• **Task prompt**:
Select the lines below containing the word "helpers".

• **Dataset extract**:

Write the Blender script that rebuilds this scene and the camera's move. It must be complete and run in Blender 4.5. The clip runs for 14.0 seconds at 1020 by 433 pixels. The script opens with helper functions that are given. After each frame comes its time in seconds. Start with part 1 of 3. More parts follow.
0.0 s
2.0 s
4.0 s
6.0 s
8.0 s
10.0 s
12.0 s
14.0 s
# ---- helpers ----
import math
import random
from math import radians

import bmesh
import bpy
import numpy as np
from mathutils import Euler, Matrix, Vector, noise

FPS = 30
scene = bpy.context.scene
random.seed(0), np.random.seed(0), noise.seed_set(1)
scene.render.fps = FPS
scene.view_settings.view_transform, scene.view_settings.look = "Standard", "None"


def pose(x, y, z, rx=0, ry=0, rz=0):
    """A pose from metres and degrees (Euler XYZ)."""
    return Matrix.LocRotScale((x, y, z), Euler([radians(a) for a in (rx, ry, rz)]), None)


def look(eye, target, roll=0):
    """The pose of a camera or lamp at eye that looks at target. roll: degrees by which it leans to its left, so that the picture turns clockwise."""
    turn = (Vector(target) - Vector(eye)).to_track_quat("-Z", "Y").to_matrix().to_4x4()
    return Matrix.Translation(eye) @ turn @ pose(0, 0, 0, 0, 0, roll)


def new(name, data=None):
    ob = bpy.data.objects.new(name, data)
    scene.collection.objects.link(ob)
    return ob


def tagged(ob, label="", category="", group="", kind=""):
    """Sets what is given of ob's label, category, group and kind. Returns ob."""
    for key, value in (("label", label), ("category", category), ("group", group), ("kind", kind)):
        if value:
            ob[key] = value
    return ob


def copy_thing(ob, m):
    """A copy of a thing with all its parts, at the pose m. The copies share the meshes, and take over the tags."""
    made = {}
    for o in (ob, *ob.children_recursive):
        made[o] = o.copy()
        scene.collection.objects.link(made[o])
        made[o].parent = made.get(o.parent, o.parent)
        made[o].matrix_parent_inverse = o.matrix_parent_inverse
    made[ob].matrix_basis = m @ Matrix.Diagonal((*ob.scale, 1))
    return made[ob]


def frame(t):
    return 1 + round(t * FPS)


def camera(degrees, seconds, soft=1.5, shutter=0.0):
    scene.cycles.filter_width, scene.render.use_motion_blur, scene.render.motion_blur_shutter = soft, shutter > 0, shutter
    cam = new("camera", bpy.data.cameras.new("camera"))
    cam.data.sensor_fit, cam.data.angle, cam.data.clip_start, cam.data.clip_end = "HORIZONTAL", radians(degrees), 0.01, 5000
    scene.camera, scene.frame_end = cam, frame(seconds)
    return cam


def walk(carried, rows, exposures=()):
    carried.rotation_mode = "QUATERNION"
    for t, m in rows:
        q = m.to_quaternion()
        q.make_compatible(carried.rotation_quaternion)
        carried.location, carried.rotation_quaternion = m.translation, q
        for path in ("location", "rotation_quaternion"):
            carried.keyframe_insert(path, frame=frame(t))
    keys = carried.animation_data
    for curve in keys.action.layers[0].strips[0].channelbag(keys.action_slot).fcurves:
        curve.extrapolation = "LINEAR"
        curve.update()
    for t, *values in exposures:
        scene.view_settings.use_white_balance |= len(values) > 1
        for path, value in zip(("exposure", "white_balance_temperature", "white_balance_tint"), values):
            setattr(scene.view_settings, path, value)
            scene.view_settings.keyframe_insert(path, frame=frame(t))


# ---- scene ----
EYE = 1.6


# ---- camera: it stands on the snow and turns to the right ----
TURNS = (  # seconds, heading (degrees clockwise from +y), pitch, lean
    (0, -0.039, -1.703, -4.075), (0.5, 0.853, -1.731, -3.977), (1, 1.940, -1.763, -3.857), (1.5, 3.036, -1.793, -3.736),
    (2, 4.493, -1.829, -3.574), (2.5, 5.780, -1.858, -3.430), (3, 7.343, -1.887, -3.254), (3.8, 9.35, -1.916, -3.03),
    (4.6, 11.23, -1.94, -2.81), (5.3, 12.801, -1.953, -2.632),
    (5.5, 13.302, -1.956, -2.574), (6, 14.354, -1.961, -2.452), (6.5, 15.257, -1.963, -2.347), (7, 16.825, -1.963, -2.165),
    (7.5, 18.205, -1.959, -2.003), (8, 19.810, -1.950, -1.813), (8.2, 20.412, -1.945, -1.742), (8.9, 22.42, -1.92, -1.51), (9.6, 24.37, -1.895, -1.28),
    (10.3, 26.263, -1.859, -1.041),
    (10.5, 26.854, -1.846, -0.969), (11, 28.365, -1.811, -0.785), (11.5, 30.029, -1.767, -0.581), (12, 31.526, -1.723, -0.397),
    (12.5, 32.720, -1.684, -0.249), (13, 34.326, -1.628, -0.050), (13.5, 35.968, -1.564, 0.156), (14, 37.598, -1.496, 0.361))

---

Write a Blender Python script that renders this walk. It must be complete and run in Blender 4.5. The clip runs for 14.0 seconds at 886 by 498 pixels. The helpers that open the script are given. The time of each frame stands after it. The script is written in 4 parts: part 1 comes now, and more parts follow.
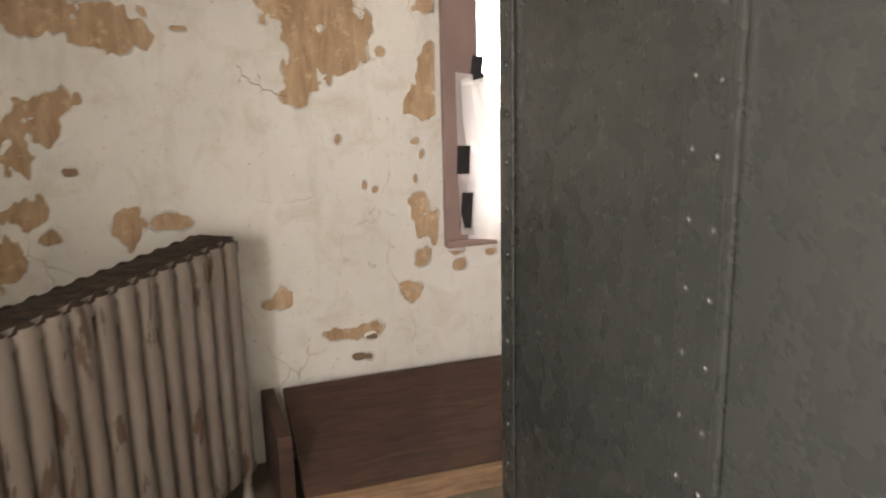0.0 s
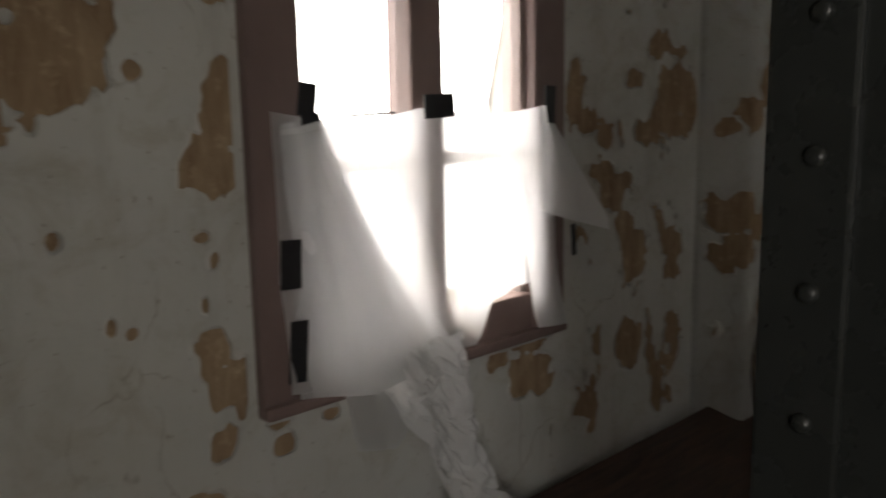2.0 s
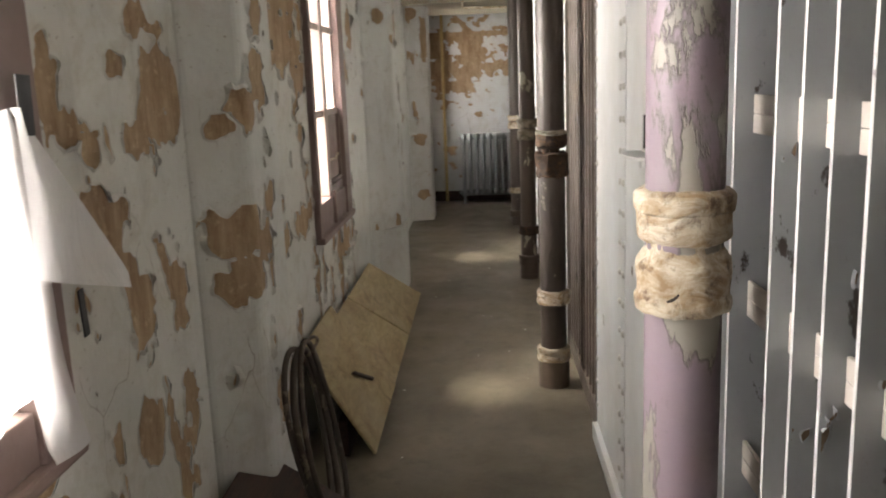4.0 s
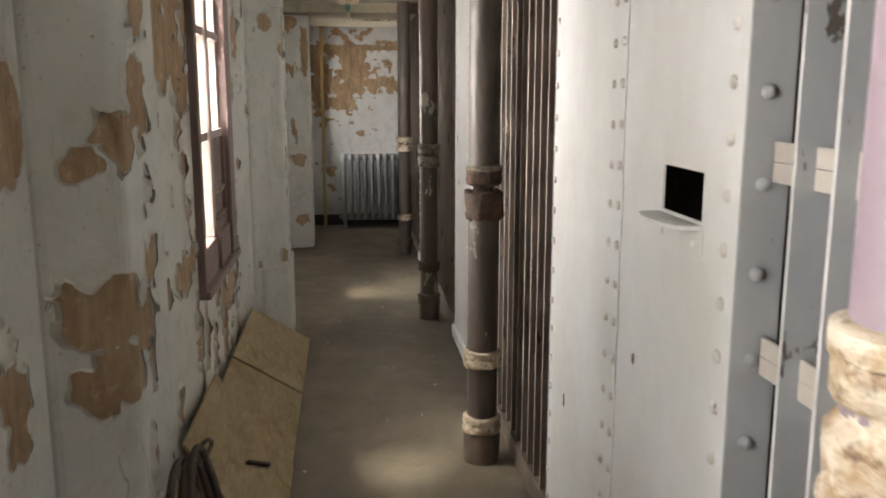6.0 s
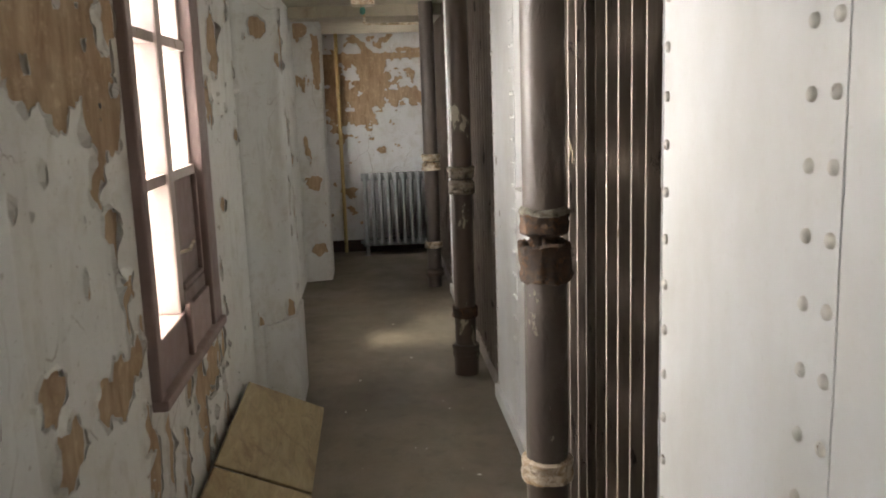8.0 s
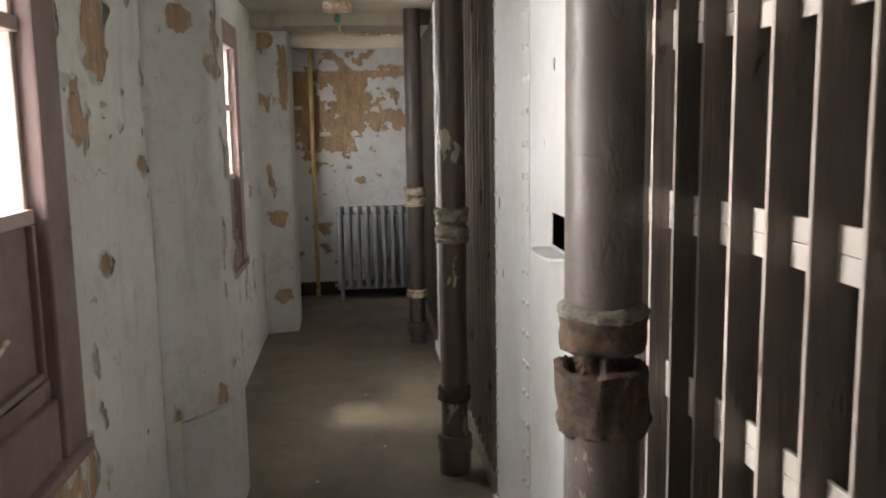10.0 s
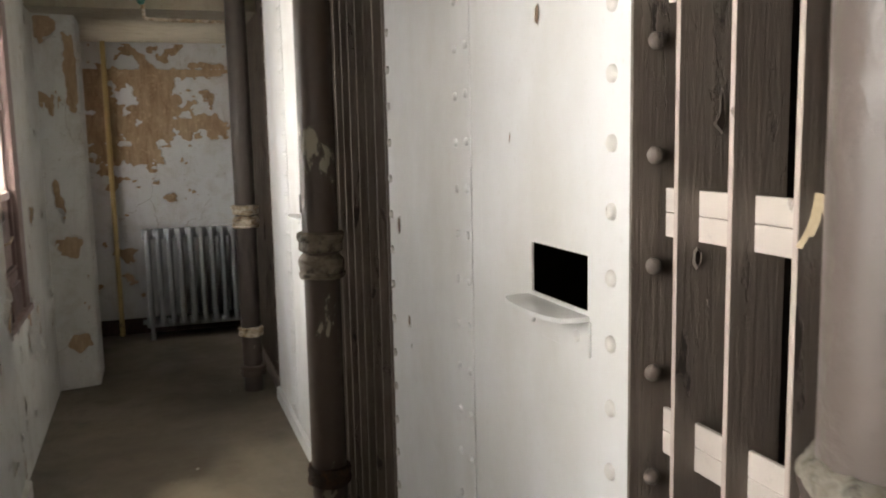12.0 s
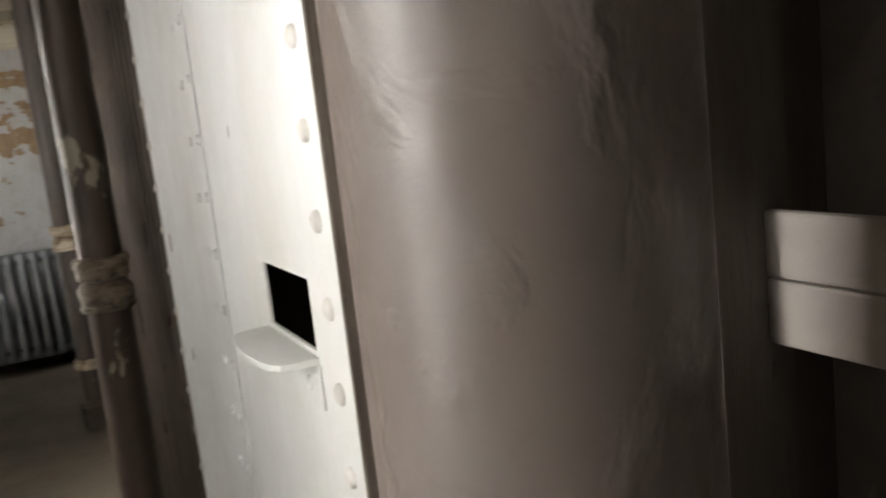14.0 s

• **Task solution**:
# ---- helpers ----
Write a Blender Python script that renders this walk. It must be complete and run in Blender 4.5. The clip runs for 14.0 seconds at 886 by 498 pixels. The helpers that open the script are given. The time of each frame stands after it. The script is written in 4 parts: part 1 comes now, and more parts follow.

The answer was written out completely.